Switching – Why a Switch Doesn’t Learn MAC of a Connected Device

networkingswitchswitchingvlan

I am new to networks. What does it mean when a switch doesn't learn the MAC address of the connected device? And how can VLANs can impact that?

Best Answer

A switch has a MAC address table for each VLAN, and the switch will populate the MAC address table of the VLAN with the source MAC address of any frame entering the switch on an interface in that VLAN.

You did not specify the switch model, so we cannot tell you specifically how to see the MAC address table. On a Cisco switch, the show mac-address-table command will show all the entries for all the MAC address tables, but other vendors may do it differently.

Also, MAC address table entries will time out, so if the switch has not seen any frames from a particular host in a while, the MAC address table entry for that host will time out of the table.

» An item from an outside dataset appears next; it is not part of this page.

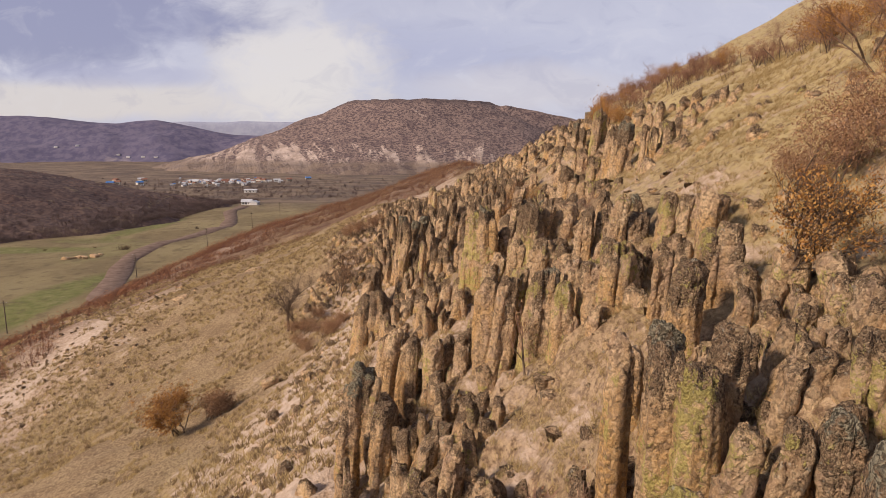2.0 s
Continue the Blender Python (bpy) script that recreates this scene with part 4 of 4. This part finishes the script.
for k in range(190):
    y = 25 + 55 * rng.random() ** 1.15
    x = np.interp(y, [25, 33.8, 42, 56, 72.5, 89], [21.5, 20.5, 20.0, 20.0, 20.5, 20.5]) + rng.normal(0, 1.1) + (rng.exponential(2.0) if y < 45 else 0)
    which = rng.choice(4, p=[0.3, 0.06, 0.56, 0.08] if y < 42 else [0.08, 0.88, 0.02, 0.02])
    if x > 15.5 and (y < 40 or math.sin(y * 0.6) + 0.6 * math.sin(y * 1.5 + 1) > -0.35):
        repeat(kinds[which], x, y, rng.uniform(0, 6.28), rng.uniform(0.42, 0.78))
for x, y, turn, size, which in ((16.2, 29.1, 1, 0.9, 3), (17.0, 31.1, 2, 1.0, 3), (18.0, 29.8, 3, 0.9, 3), (15.6, 27.4, 3.4, 0.7, 0), (16.4, 26.6, 3.4, 0.8, 2), (14.9, 28.4, 2, 0.5, 0),
                                (24.6, 98.9, 1, 2.0, 2), (26.0, 100.1, 2, 1.5, 2), (29.0, 100.3, 2, 1.0, 3), (31.0, 101.5, 4, 1.1, 3), (13.9, 61.0, 1, 0.8, 2), (14.7, 60.5, 2, 0.75, 1), (15.4, 61.7, 3, 0.75, 1), (15.8, 60.1, 5, 0.75, 1), (16.6, 61.2, 0, 0.75, 1), (17.2, 59.6, 1, 0.75, 1), (16.2, 58.4, 2, 0.75, 1), (14.4, 56.4, 2, 0.7, 2), (13.8, 58.0, 1, 0.9, 2), (15.0, 59.5, 3, 0.9, 0)):
    repeat(kinds[which], x, y, turn, size)


def scrub(name, spots, seed, label, wood, leaf, twigs, leaves, tall, category="shrubs", over=None):
    """Far scrub: one mesh of twig sheaves and one of scattered leaves."""
    rng = np.random.default_rng(seed)
    at = np.array(spots)
    foot = rough_ground(at[:, 0], at[:, 1])
    if over is not None:
        foot = np.maximum(foot, over(at[:, 0], at[:, 1]))
    base = np.column_stack([at[:, 0], at[:, 1], foot - 0.15])
    size = at[:, 2]
    s, b = np.repeat(size, twigs), np.repeat(base, twigs, 0)
    count = len(s)
    b[:, :2] += rng.normal(0, 0.35, (count, 2)) * s[:, None]
    a, o = rng.uniform(0, 6.28, count), rng.uniform(0.1, 0.75, count) * s
    e = b + np.column_stack([np.cos(a) * o, np.sin(a) * o, tall * s * rng.uniform(0.55, 1.1, count)])
    w = (0.022 * s)[:, None]
    v = np.stack([b - w * [1, 0, 0], b + w * [1, 1, 0], b + w * [0, 1, 0], e], 1).reshape(-1, 3)
    k = 4 * np.arange(count)[:, None]
    f = np.concatenate([k + [0, 1, 3], k + [1, 2, 3], k + [2, 0, 3]])
    tagged(new(name, mesh_from(name, v, f, wood, False)), label, category, kind="stuff")
    s, c = np.repeat(size, leaves)[:, None], np.repeat(base, leaves, 0)
    c = c + rng.normal(0, 1, c.shape) * np.array([0.5, 0.5, 0.25 * tall]) * s + np.array([0, 0, 0.5 * tall]) * s
    v = (c[:, None, :] + rng.normal(0, 1, (len(c), 3, 3)) * 0.07 * np.sqrt(s)[:, :, None]).reshape(-1, 3)
    f = np.arange(len(v)).reshape(-1, 3)
    tagged(new(name + "_leaves", mesh_from(name + "_leaves", v, f, leaf, False)), label, category, kind="stuff")


rng = np.random.default_rng(71)
belt, flank = [], []
for _ in range(25000):
    y = 58 + 310 * rng.random() ** 1.7
    x = rng.uniform(-96, 60)
    edge = min(152.6 + 1.37 * x, 117)
    if y < edge + 14 * noise3(x * 0.08, y * 0.09, 0, 18) or noise3(x * 0.07, y * 0.09, 0, 8) + 0.6 * noise3(x * 0.25, y * 0.25, 0, 9) < -0.25:
        continue
    (belt if x < -40 else flank).append((x, y, rng.uniform(0.6, 1.3) * (1 + 0.5 * float(ease(136, 330, y)))))
scrub("shrub_belt", belt, 72, "belt of leafless russet shrubs below the slope", RED_TWIG, RED_LEAF, 9, 26, 1.5)
scrub("shrub_flank", flank, 73, "russet shrubs on the far flank of the hill", RED_TWIG, LEAF_BROWN, 7, 16, 1.2)


def tufts(name, count, seed, box, blade, height, label, mat, wide=0.008):
    """Dry grass in clumps."""
    rng = np.random.default_rng(seed)
    x0, x1, y0, y1 = box
    xs, ys = rng.uniform(x0, x1, count * 2), y0 + (y1 - y0) * rng.random(count * 2) ** 1.2
    keep = (noise3(xs * 0.25, ys * 0.25, 0, 5) + 0.6 * noise3(xs * 0.9, ys * 0.9, 0, 6) > -0.25)
    xs, ys = xs[keep][:count], ys[keep][:count]
    zs = rough_ground(xs, ys)
    s = np.repeat(rng.uniform(0.6, 1.5, len(xs)), blade)
    b = np.repeat(np.column_stack([xs, ys, zs - 0.03]), blade, 0)
    b[:, :2] += rng.normal(0, 0.07, (len(b), 2)) * s[:, None]
    a, o = rng.uniform(0, 6.28, len(b)), rng.uniform(0.05, 0.24, len(b)) * s
    e = b + np.column_stack([np.cos(a) * o, np.sin(a) * o, height * s * rng.uniform(0.6, 1.1, len(b))])
    w = (wide * s)[:, None] * np.array([1.0, 0, 0])
    v = np.stack([b - w, b + w, e], 1).reshape(-1, 3)
    tagged(new(name, mesh_from(name, v, np.arange(len(v)).reshape(-1, 3), mat, False)), label, "grass", kind="stuff")


tufts("dry_grass", 17000, 81, (-3, 24, 7, 61), 14, 0.19, "tufts of dry yellow grass between the rocks", GRASS)
tufts("slope_grass", 24000, 82, (-62, -4, 28, 117), 7, 0.24, "clumps of dry straw grass on the slope", GRASS, 0.022)
tufts("brown_grass", 7000, 83, (-62, -4, 28, 117), 12, 0.3, "darker withered tussocks on the slope", DULL_GRASS, 0.026)


# ---- the valley: road, poles, village ----
def ribbon(name, xs, ys, width, mat, lift, label, category):
    n_steps = 160
    t = np.linspace(0, 1, n_steps)
    yy = ys[0] + (ys[-1] - ys[0]) * t
    xx = sum(np.interp(yy + d, ys, xs) for d in (-13, -6.5, 0, 6.5, 13)) / 5
    v, f = [], []
    for k in range(n_steps):
        w = width * (1 + 0.2 * float(noise3(yy[k] * 0.07, 3, 0, 4)))
        for o, drop in ((-1.25, 0.7), (-1, 0.0), (0, -0.05), (1, 0.0), (1.25, 0.7)):
            x = xx[k] + o * w / 2
            v.append((x, yy[k], float(rough_ground(x, yy[k])) + lift - drop))
    for k in range(n_steps - 1):
        for j in range(4):
            a = k * 5 + j
            f.append((a, a + 1, a + 6, a + 5))
    return tagged(new(name, mesh_from(name, v, f, mat)), label, category, kind="structure")


ribbon("road", [-86, -97, -105, -119, -124.5, -125, -120.5, -116.5, -120.5, -130, -139, -142, -146], [150, 180, 203, 236, 261, 287, 310, 333, 362, 395, 414, 440, 470], 7.0, ROAD, 0.3, "rutted brown dirt road through the meadow", "road")

WOOD = material("pole_wood", plain_look((0.10, 0.075, 0.055), (0.19, 0.15, 0.115), 3.0))
WHITE = material("white_wall", plain_look((0.55, 0.54, 0.53), (0.74, 0.72, 0.70), 0.6))
CREAM = material("cream_wall", plain_look((0.45, 0.40, 0.33), (0.58, 0.52, 0.44), 0.6))
TIN = material("grey_tin_roof", plain_look((0.46, 0.47, 0.50), (0.64, 0.65, 0.68), 0.5), 0.6)
TILE = material("red_tile_roof", plain_look((0.20, 0.095, 0.07), (0.28, 0.14, 0.10), 0.5))
BLUE = material("blue_roof", plain_look((0.04, 0.16, 0.45), (0.08, 0.24, 0.58), 0.5), 0.6)
DARK = material("dark_window", plain_look((0.03, 0.03, 0.035), (0.05, 0.05, 0.06), 1.0), 0.3)


def box_mesh(name, a, b, c, mat, bevel=0.0):
    bm = bmesh.new()
    bmesh.ops.create_cube(bm, size=1.0, matrix=Matrix.Translation((0, 0, c / 2)) @ Matrix.Diagonal((a, b, c, 1)))
    if bevel:
        bmesh.ops.bevel(bm, geom=bm.edges[:], offset=bevel, segments=1, affect="EDGES")
    me = bpy.data.meshes.new(name)
    bm.to_mesh(me)
    bm.free()
    me.materials.append(mat)
    return me


def power_pole():
    root = tagged(new("utility_pole"), "weathered wooden utility pole beside the road", "utility pole", "poles along the road", "thing")
    part("post", tubes("post", [(Vector((0, 0, -0.5)), Vector((0, 0, 8.2)), 0.15, 0.10)], WOOD, 8), root)
    part("crossarm", box_mesh("crossarm", 1.7, 0.12, 0.14, WOOD, 0.02), root).location = (0, -0.14, 7.6)
    for k in (-0.75, 0.0, 0.75):
        part("insulator", tubes("insulator", [(Vector((k, -0.14, 7.72)), Vector((k, -0.14, 7.95)), 0.05, 0.03)], WHITE, 6), root)
    return root


pole = put(power_pole(), -104, 151)
for x, y in ((-102, 212), (-99.5, 270), (-98.5, 331), (-100, 394)):
    copy_thing(pole, stand(x, y, 0.1))


def house(a, b, c, pitch, wall_mat, roof_mat, label):
    root = tagged(new("house"), label, "house", "village houses", "thing")
    part("wall", box_mesh("wall", a, b, c + 1.0, wall_mat), root).location = (0, 0, -1.0)
    o, h = 0.5, pitch
    v = [(-a / 2 - o, -b / 2 - o, c), (a / 2 + o, -b / 2 - o, c), (a / 2 + o, b / 2 + o, c), (-a / 2 - o, b / 2 + o, c), (-a / 2 - o, 0, c + h), (a / 2 + o, 0, c + h)]
    f = [(0, 1, 5, 4), (2, 3, 4, 5), (0, 4, 3), (1, 2, 5), (0, 3, 2, 1)]
    part("roof", mesh_from("roof", v, f, roof_mat, False), root)
    for k in range(3):
        part("window", box_mesh("window", 1.1, 0.12, 1.3, DARK), root).location = (-a / 2 + a * (k + 0.7) / 3.4, -b / 2 - 0.02, c * 0.35)
    return root


def far_ground(x, y):
    return max(float(rough_ground(x, y)), float(far_left_height(np.array(x), np.array(y))) if y > 1828 else -99.0, float(mesa_height(np.array(x), np.array(y))) if y > 1055 else -99.0)


def site(x, y, turn):
    return Matrix.Translation((x, y, far_ground(x, y))) @ Matrix.Rotation(turn, 4, "Z")


models = [
    house(7.5, 6, 3.4, 1.8, WHITE, TIN, "white house with a grey tin roof"),
    house(7, 6, 3.4, 1.8, CREAM, TILE, "cream house with a red tile roof"),
    house(9, 6, 3.0, 1.4, WHITE, TIN, "long white village building"),
    house(8, 6, 3.0, 1.6, CREAM, BLUE, "low cream house with a blue roof"),
]
rng = np.random.default_rng(91)
for k, (x, y) in enumerate(((-330, 858), (-300, 881), (-345, 886), (-390, 825))):
    models[k].matrix_world = site(x, y, 0.3 * k)
for k in range(130):
    x, y = rng.normal(-302, 38), rng.normal(880, 48)
    copy_thing(models[rng.choice(4, p=[0.36, 0.34, 0.24, 0.06])], site(x, y, rng.uniform(-1.5, 1.5))).scale = (0.55, 0.55, rng.uniform(0.45, 0.7))
for x, y in ((-252, 903), (-236, 914), (-268, 936), (-222, 930), (-420, 903), (-440, 936), (-455, 892)):
    copy_thing(models[rng.choice(3)], site(x, y, rng.uniform(-0.6, 0.6)))
copy_thing(models[3], site(-416, 802, 0.2))
copy_thing(models[3], site(-206, 985, 0.4))
copy_thing(models[1], site(-424, 835, 0.2))
for x, y in ((-1180, 1966), (-1120, 1977), (-985, 1955), (-950, 1943), (-900, 1932), (-860, 1927)):
    copy_thing(models[2], site(x, y, 0.1)).scale = (1.1, 1.0, 0.8)
farm = house(7, 8, 2.4, 1.8, WHITE, TIN, "white farm shed with a pale tin roof")
farm.matrix_world = site(-146.5, 480, 0.1)
copy_thing(farm, site(-140.5, 478, 1.5)).scale = (0.8, 0.8, 0.85)
copy_thing(models[2], site(-192, 641, 0.05)).scale = (1.3, 0.9, 0.8)

# leafless trees along the stream and round the village
spots = []
for _ in range(1900):
    y = 275 + 260 * rng.random()
    x = float(np.interp(y, [200, 283, 300, 317, 381, 470, 560], [-214, -204, -198, -176, -160, -157, -150])) - rng.exponential(14)
    spots.append((x, y, rng.uniform(1.0, 2.6)))
for _ in range(320):
    spots.append((rng.normal(-300, 110), rng.normal(825, 83), rng.uniform(2.0, 4.0)))
for _ in range(600):
    y = rng.uniform(549, 770)
    spots.append((rng.uniform(-290, -60), y, rng.uniform(1.0, 2.8)))
scrub("stream_trees", spots, 93, "leafless grey-brown trees along the valley stream", GREY_TWIG, GREY_TWIG, 14, 40, 1.3, "trees", left_height)
spots = []
for _ in range(1500):
    x, y = rng.uniform(-420, -165), rng.uniform(215, 560)
    if float(left_height(np.array(x), np.array(y))) > 1.0 and noise3(x * 0.03, y * 0.05, 0, 12) > -0.2:
        spots.append((x, y, rng.uniform(0.7, 1.7)))
scrub("hill_scrub", spots, 95, "leafless reddish scrub dotted over the brown hill", RED_TWIG, GREY_TWIG, 8, 24, 1.0, "shrubs", left_height)
spots = [(x, y, s) for x, y, s in ((-134, 267, 2.3), (-132.5, 268, 1.8), (-128, 333, 1.4), (-170, 272, 1.0), (-150, 275, 0.8))]
scrub("field_bushes", spots, 94, "small dark bushes standing in the meadow", BARK, LEAF_BROWN, 40, 60, 1.2, "shrubs")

In your comment, you explain that you have another bridge (switches and WAPs are bridges). If a host on your WAP sends frames to another host on the WAP, the switch will not see those frames, so it will not have an entry in its MAC address table for those hosts. It is only when a host on the WAP sends a frame that enters the switch that the switch will create an entry for the MAC address of the host. The switch interface for the WAP could have multiple MAC addresses associated with it in the switch MAC address table if multiple hosts on the WAP send frames into the switch, but the key is that the switch must see at least one frame for a host enter the switch during its timeout period for you to see the MAC address in its MAC address table.

The bridges will not normally have MAC address table entries for other bridges because the bridges do not originate traffic, so the frames will not have the source MAC address associated with the bridge. Bridges normally forward frames transparently. A WAP must translate the Wi-Fi frames into ethernet frames, and vice versa, but it preserves the original host source and destination MAC addresses of the original frames on the translated frames.